### Task brief
Look through the entries below and extract exactly the lines from the one containing "scene.camera, scene.frame_end = cam, frame(seconds)" through the one containing "scene.view_settings.keyframe_insert(path, frame=frame(t))", ends included.

### Source records
• • • • •
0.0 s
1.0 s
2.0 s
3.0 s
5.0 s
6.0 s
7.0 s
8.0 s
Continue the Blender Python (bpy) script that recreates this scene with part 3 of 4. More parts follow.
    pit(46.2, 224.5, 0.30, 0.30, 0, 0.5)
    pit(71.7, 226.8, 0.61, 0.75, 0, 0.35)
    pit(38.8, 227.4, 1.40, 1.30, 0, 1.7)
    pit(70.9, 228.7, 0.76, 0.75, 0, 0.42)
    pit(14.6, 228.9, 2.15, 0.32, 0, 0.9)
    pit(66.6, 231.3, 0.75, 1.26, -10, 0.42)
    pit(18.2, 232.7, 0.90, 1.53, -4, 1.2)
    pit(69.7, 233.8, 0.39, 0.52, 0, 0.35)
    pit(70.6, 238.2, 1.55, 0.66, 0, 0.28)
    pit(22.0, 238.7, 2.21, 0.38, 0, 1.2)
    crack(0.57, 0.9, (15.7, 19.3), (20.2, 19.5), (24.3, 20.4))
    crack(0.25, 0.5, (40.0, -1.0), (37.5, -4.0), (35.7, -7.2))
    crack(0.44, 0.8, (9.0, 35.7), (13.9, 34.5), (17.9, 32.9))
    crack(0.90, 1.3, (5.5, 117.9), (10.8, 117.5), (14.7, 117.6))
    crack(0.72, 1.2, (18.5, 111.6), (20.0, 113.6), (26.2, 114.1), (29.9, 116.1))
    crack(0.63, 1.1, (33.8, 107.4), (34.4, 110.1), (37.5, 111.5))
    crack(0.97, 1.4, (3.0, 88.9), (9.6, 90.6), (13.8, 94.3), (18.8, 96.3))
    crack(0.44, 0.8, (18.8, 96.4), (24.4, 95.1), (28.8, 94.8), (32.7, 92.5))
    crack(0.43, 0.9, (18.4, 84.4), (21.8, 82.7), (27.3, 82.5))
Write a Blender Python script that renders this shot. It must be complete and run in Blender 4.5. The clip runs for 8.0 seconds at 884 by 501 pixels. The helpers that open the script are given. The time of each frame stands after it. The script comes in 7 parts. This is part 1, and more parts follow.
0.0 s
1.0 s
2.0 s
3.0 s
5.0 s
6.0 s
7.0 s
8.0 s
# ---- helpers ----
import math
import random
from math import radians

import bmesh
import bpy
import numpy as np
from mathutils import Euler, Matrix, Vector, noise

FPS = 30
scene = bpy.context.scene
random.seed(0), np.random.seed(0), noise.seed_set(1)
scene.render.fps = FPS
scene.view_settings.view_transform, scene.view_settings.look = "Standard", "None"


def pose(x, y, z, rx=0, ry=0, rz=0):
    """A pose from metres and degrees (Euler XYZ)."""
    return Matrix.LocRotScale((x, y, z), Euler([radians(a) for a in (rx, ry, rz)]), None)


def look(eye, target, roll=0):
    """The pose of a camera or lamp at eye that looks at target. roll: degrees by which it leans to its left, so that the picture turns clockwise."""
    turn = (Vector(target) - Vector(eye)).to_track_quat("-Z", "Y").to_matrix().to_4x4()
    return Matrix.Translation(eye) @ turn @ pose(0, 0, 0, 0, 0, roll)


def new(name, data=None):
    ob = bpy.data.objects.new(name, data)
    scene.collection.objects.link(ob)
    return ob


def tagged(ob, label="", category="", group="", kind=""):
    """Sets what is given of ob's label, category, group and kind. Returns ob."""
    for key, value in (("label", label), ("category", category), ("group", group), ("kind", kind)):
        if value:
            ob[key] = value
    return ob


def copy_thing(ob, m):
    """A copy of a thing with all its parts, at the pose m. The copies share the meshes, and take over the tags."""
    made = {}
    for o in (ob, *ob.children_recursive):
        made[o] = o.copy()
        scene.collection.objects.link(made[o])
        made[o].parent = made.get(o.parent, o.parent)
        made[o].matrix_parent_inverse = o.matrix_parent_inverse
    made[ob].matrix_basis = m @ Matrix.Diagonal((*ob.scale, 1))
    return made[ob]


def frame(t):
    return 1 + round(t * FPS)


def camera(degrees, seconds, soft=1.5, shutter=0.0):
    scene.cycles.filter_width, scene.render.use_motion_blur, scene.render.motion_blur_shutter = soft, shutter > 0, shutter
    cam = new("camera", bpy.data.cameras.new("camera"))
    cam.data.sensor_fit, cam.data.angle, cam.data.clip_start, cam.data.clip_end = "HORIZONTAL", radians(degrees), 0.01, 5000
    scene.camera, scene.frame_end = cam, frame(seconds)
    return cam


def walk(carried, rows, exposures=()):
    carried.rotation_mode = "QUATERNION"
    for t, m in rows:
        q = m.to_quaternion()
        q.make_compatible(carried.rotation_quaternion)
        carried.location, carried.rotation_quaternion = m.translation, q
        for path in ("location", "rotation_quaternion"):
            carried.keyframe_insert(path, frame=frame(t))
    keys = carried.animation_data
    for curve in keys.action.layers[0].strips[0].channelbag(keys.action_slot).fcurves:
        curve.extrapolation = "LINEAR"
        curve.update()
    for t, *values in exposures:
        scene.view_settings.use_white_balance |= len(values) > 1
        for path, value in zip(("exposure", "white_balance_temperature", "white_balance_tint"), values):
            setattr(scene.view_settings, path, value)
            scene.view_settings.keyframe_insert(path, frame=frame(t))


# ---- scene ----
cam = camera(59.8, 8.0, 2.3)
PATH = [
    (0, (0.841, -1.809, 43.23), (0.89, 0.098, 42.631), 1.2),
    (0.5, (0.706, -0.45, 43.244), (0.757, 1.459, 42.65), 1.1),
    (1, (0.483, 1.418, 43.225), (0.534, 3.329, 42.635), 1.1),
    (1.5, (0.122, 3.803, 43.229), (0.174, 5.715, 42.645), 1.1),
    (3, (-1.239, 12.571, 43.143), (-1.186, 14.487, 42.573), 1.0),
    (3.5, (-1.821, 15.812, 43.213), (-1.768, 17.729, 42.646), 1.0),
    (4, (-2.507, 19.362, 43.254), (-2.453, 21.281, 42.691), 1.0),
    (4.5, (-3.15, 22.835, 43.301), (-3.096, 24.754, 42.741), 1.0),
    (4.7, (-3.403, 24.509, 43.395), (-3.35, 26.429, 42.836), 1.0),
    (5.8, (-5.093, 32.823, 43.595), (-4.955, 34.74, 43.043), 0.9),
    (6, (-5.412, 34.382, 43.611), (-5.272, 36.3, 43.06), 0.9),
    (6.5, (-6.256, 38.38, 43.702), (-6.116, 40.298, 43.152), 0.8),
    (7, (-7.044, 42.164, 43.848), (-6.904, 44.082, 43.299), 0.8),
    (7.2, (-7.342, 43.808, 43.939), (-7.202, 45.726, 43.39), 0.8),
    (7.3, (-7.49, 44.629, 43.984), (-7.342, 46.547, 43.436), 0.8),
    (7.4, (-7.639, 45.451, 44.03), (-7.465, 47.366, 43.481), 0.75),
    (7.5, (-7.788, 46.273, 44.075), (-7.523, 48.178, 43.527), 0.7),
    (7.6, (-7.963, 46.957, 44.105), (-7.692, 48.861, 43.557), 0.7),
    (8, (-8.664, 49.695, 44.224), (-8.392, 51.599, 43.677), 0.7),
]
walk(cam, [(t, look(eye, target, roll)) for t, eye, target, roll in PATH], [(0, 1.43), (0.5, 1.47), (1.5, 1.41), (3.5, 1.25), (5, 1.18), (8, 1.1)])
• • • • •
### Result of this task
    scene.camera, scene.frame_end = cam, frame(seconds)
    return cam


def walk(carried, rows, exposures=()):
    carried.rotation_mode = "QUATERNION"
    for t, m in rows:
        q = m.to_quaternion()
        q.make_compatible(carried.rotation_quaternion)
        carried.location, carried.rotation_quaternion = m.translation, q
        for path in ("location", "rotation_quaternion"):
            carried.keyframe_insert(path, frame=frame(t))
    keys = carried.animation_data
    for curve in keys.action.layers[0].strips[0].channelbag(keys.action_slot).fcurves:
        curve.extrapolation = "LINEAR"
        curve.update()
    for t, *values in exposures:
        scene.view_settings.use_white_balance |= len(values) > 1
        for path, value in zip(("exposure", "white_balance_temperature", "white_balance_tint"), values):
            setattr(scene.view_settings, path, value)
            scene.view_settings.keyframe_insert(path, frame=frame(t))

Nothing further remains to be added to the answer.